"Reporter.--Have you any more colored cadets?
"Captain H--.--Only one--Henry O. Flipper, of Georgia. He is a well-built lad, a mulatto, and is bright, intelligent, and studious.
"Reporter.--Do the cadets dislike him as much as they did Smith?
"Captain H--.--No, sir; I am told that he is more popular. I have heard of no doubt but that he will get through all right."--New York Herald, July, 1874.
THE privileges allowed cadets during an encampment are different generally for the different classes. These privileges are commonly designated by the rank of the class, such, for instance, as "first-class privileges," "third-class privileges," etc. Privileges which are common receive their designation from some characteristic in their nature or purpose. Thus we have "Saturday afternoon privileges," and "Old Guard privileges."

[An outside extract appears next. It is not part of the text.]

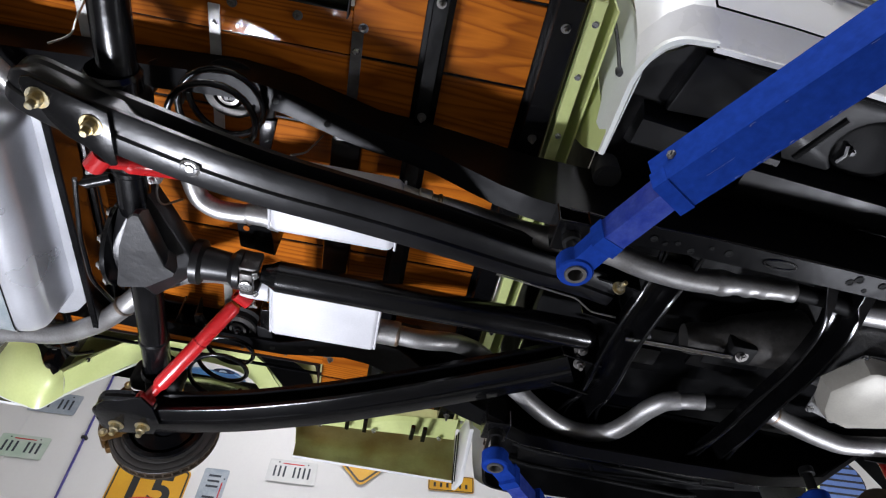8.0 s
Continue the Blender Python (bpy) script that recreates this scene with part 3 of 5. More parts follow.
def tapered(path):
    near = path[0][1] < 0
    w = lambda x: (0.088 + 0.01 * max(0.0, min(1.0, (x + 0.1) / 0.25)) - 0.008 * max(0.0, min(1.0, (x - 0.2) / 0.3)) - 0.02 * max(0.0, x - 0.6)) if near else 0.102
    tilt = 0.09 if near else 0.04
    # the rear end is pressed to a round nose
    d = (path[1] - path[0]).normalized()
    path = [path[0] + d * k for k in (-0.012, -0.008, 0.002, 0.018, 0.036)] + path[1:]
    nose = [0.45, 0.68, 0.86, 0.97] + [1.0] * len(path)
    return sweep(path, [[(a * k, b + a * k * tilt + (1 - k) * 0.02 * (1 if b < 0.03 else -1)) for a, b in arm_section(max(0.07, w(p[0])), 0.066, p[0] < 0.12)] for p, k in zip(path, nose)])


def trailing_arm(path, s):
    arm = part("trailing_arm", tapered(rounded(path, 0.12)), ARMBLACK if s < 0 else BLACK, truck, "glossy black pressed trailing arm", 40)
    x, y, z = path[1]
    # saddle plate under the axle with its two clamp bolts and the damper ear
    c = Vector((x - 0.01, y + (-0.012 if s < 0 else 0.02), z - 0.004))
    if s < 0:
        plate = [Vector((x, y, z - 0.004)) for x, y in ((-0.088, -0.536), (-0.082, -0.549), (-0.066, -0.553), (0.065, -0.507), (0.066, -0.458), (0.066, -0.39), (0.054, -0.386), (0.017, -0.418), (-0.027, -0.442), (-0.05, -0.472), (-0.066, -0.505), (-0.085, -0.518))]
    else:
        plate = [Vector((x, y, z - 0.004)) for x, y in ((-0.119, 0.49), (-0.112, 0.455), (-0.085, 0.425), (-0.036, 0.412), (0.0, 0.392), (0.02, 0.388), (0.045, 0.43), (0.055, 0.5), (0.035, 0.555), (-0.01, 0.562), (-0.074, 0.575), (-0.112, 0.54))]
    sp = part("saddle_plate", prism(plate, (0, 0, -0.008), 0.002, 2), BLACK, arm)
    for bx, by in (((-0.058, -0.513), (0.031, -0.475)) if s < 0 else ((-0.068, 0.535), (0.007, 0.523))):
        part("clamp_bolt", hexbolt((bx, by, z - 0.011), (0, 0.02, -1), 0.0145, 0.016, 0.016), GOLD, arm, "yellow zinc clamp bolt and nut")
    return arm


arm_near = trailing_arm(ARM_N, -1)
trailing_arm(ARM_F, 1)
part("arm_bolt", join(lathe([(0.021, 0), (0.021, 0.004), (0.017, 0.006), (0.0135, 0.002)], axis_at((0.2, -0.401, 1.677), (0, 0, -1)), 28), hexbolt((0.2, -0.401, 1.681), (0, 0, -1), 0.0095, 0.007, 0.0)), BOLT, arm_near, "bright recessed bolt head")

# ---- rear axle
AXZ = 1.785
axle = part("rear_axle", lathe([(0.0, -0.75), (0.05, -0.75), (0.05, -0.735), (0.038, -0.73), (0.0375, -0.3), (0.041, -0.295), (0.041, -0.285), (0.0375, -0.28), (0.0375, 0.28), (0.041, 0.285), (0.041, 0.295), (0.0375, 0.3), (0.038, 0.73), (0.05, 0.735), (0.05, 0.75), (0, 0.75)], axis_at((0.02, 0, AXZ), (-0.02, 1, 0)), 28), BLACK, truck, "glossy black rear axle tube")
hous = bmesh.new()
# housing skin: the hull of the cover flange, a flat cast belly and the pinion neck
for i in range(28):
    c, sn = math.cos(2 * math.pi * i / 28), math.sin(2 * math.pi * i / 28)
    for x, cy, r in ((-0.014, -0.065, 0.092), (0.0, -0.065, 0.084), (0.15, -0.038, 0.038)):
        hous.verts.new((x, cy + r * c, AXZ + r * sn * (0.72 if sn < 0 else 1)))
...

The cadets are encamped and are not supposed to leave their camp save by permission. This permission is granted by existing orders, or if for any reason it be temporarily denied it can be obtained by "permit" for some specified time. Such permission or privilege obtained by "permit" for a particular class is known as "class privileges," and can be enjoyed only by the class that submits and gets the permit.
"First-class privileges" permit all members of the first class to leave camp at any time between troop and retreat, except when on duty, and to take advantage of the usual "Saturday afternoon privileges," which are allowed all classes and all cadets. These privileges, however, cannot be enjoyed on the Sabbath by any except the first-class officers, without special permission.